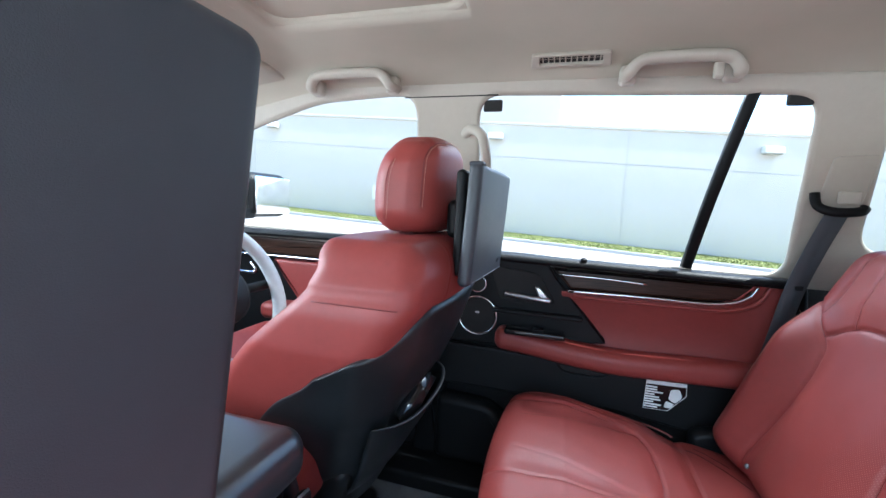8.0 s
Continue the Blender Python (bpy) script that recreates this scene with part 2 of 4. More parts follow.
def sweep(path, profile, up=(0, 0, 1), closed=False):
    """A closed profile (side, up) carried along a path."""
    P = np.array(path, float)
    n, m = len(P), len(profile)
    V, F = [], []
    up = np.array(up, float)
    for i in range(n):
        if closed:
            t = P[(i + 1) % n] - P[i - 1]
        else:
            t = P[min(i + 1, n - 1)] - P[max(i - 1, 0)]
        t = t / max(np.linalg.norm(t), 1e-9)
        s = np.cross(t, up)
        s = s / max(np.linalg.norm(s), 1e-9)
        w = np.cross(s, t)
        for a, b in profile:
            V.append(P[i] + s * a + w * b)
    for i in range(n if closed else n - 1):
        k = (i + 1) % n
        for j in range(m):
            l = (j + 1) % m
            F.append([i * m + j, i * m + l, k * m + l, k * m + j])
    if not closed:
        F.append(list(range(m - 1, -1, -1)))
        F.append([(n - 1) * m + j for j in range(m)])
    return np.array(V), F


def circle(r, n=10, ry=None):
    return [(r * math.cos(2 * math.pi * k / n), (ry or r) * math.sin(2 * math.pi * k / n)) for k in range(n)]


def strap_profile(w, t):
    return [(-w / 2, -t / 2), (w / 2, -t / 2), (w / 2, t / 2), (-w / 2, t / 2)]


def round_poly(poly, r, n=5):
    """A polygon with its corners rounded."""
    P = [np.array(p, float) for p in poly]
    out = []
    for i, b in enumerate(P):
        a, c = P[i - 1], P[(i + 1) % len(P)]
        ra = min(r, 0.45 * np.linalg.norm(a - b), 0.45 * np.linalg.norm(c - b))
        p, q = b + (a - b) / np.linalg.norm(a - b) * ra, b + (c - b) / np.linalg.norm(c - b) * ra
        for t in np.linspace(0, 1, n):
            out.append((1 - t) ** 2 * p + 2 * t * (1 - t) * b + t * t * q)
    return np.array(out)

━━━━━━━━

→ Exercise aim
Send back the data above word for word, with the pictures left out.

→ Answer to the exercise
8.0 s
Continue the Blender Python (bpy) script that recreates this scene with part 2 of 4. More parts follow.
def sweep(path, profile, up=(0, 0, 1), closed=False):
    """A closed profile (side, up) carried along a path."""
    P = np.array(path, float)
    n, m = len(P), len(profile)
    V, F = [], []
    up = np.array(up, float)
    for i in range(n):
        if closed:
            t = P[(i + 1) % n] - P[i - 1]
        else:
            t = P[min(i + 1, n - 1)] - P[max(i - 1, 0)]
        t = t / max(np.linalg.norm(t), 1e-9)
        s = np.cross(t, up)
        s = s / max(np.linalg.norm(s), 1e-9)
        w = np.cross(s, t)
        for a, b in profile:
            V.append(P[i] + s * a + w * b)
    for i in range(n if closed else n - 1):
        k = (i + 1) % n
        for j in range(m):
            l = (j + 1) % m
            F.append([i * m + j, i * m + l, k * m + l, k * m + j])
    if not closed:
        F.append(list(range(m - 1, -1, -1)))
        F.append([(n - 1) * m + j for j in range(m)])
    return np.array(V), F


def circle(r, n=10, ry=None):
    return [(r * math.cos(2 * math.pi * k / n), (ry or r) * math.sin(2 * math.pi * k / n)) for k in range(n)]


def strap_profile(w, t):
    return [(-w / 2, -t / 2), (w / 2, -t / 2), (w / 2, t / 2), (-w / 2, t / 2)]


def round_poly(poly, r, n=5):
    """A polygon with its corners rounded."""
    P = [np.array(p, float) for p in poly]
    out = []
    for i, b in enumerate(P):
        a, c = P[i - 1], P[(i + 1) % len(P)]
        ra = min(r, 0.45 * np.linalg.norm(a - b), 0.45 * np.linalg.norm(c - b))
        p, q = b + (a - b) / np.linalg.norm(a - b) * ra, b + (c - b) / np.linalg.norm(c - b) * ra
        for t in np.linspace(0, 1, n):
            out.append((1 - t) ** 2 * p + 2 * t * (1 - t) * b + t * t * q)
    return np.array(out)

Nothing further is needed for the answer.